Of the 20 former NBA players now head coaches, 15 were guards and two were swingmen.

“Little guys were always closer to the coaches because they were the coaches on the floor when they played,’’ said 7-foot Hakeem Olajuwon, who has not attempted to go into NBA coaching since retiring as a player in 2002 and being enshrined along with Ewing into the Hall of Fame in 2008. “That doesn’t mean a big man doesn’t know the game as well as a point guard. It depends on the individual. … But the general managers put in a position (to hire coaches) are afraid to make a bold move. So everybody wants to play it safe. So everybody is hiring the little guy.’’

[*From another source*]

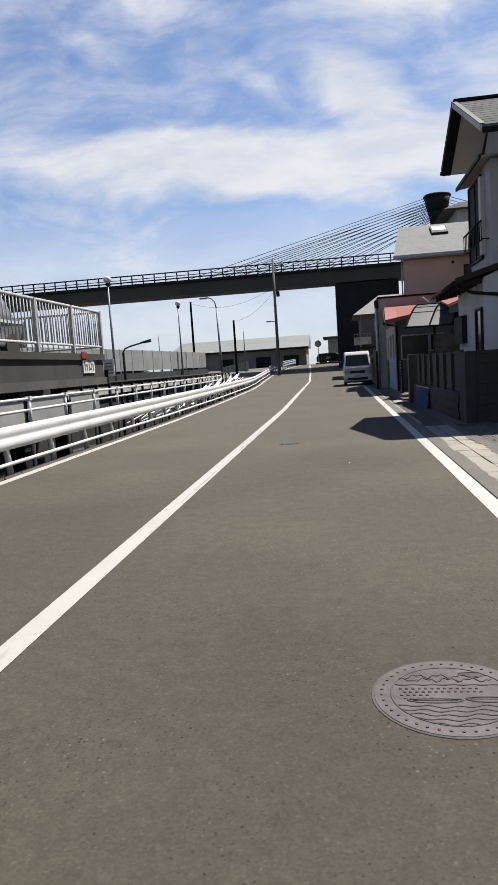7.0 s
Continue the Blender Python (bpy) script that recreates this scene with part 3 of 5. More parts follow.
def build_pipe_fence():
    g = thing("pipe_fence", "white two-rail pipe fence above the canal", "fence", (-5.95, 20, 0))
    ys = [-26.9 + 1.6 * k for k in range(45)]
    pts = [(along(LEFT, y) - 0.95, y) for y in ys]
    for z in (1.03, 0.83):
        part("rail", tube(bmesh.new(), [(x, y, z + rise(y)) for x, y in pts], 0.026, 8), "white_metal", g)
    post = bar(bmesh.new(), (0, 0, 0.46), (0, 0, 1.05), 0.036, 8)
    box(post, -0.045, 0.045, -0.045, 0.045, 1.0, 1.075)
    # added lower post, its colour dark to sink into the shade below
    foot = bar(bmesh.new(), (0, 0, -2.4), (0, 0, 0.46), 0.04, 8)
    upper, lower = mesh_of("post", post, "white_metal"), mesh_of("shade_dark_foot", foot, "dark_metal")
    for x, y in pts:
        for nm, me in (("post", upper), ("shade_dark_foot", lower)):
            ob = new(nm, me)
            ob.parent = g
            ob.matrix_parent_inverse = g.matrix_basis.inverted()
            ob.location = (x, y, rise(y))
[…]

Olajuwon commended his former team, with Houston general manager Daryl Morey calling the shots, for taking a chance on McHale. While McHale was a cerebral player and also had a solid run as Minnesota’s general manager in the previous two decades, his interim coaching records of 19-12 in 2004-05 and 20-43 in 2008-09 with the Timberwolves hardly made for a no-brainer choice for the Rockets.

Overall, McHale has been solid, steering Houston to a 27-24 mark and into playoff position. But don’t expect him to offer any ideas why so few really big guys have had success as NBA head coaches.

“I have no idea why,’’ said McHale, who was mostly a power forward with Boston from 1980-93, but also played some center. “I couldn’t even begin to think why not.’’

But Battier, named by the Sporting News in 2010 as the NBA’s smartest player, does have a theory on the subject. He points to the game having gone away from the post to a more perimeter-oriented style, which could hamper matters for big men who coach.

“When you have so few true centers anymore … I don’t know if it’s a different game or what,’’ Battier said. “You don’t have the power centers like you used to.’’

Ewing was one, and now he’d like more power on the bench.

Ewing hopes somebody will take a chance on him. That wasn’t the case last year when the Pistons, instead of putting in place the second-tallest coach in NBA history, went with 5-foot-8 Lawrence Frank, now the NBA’s shortest coach.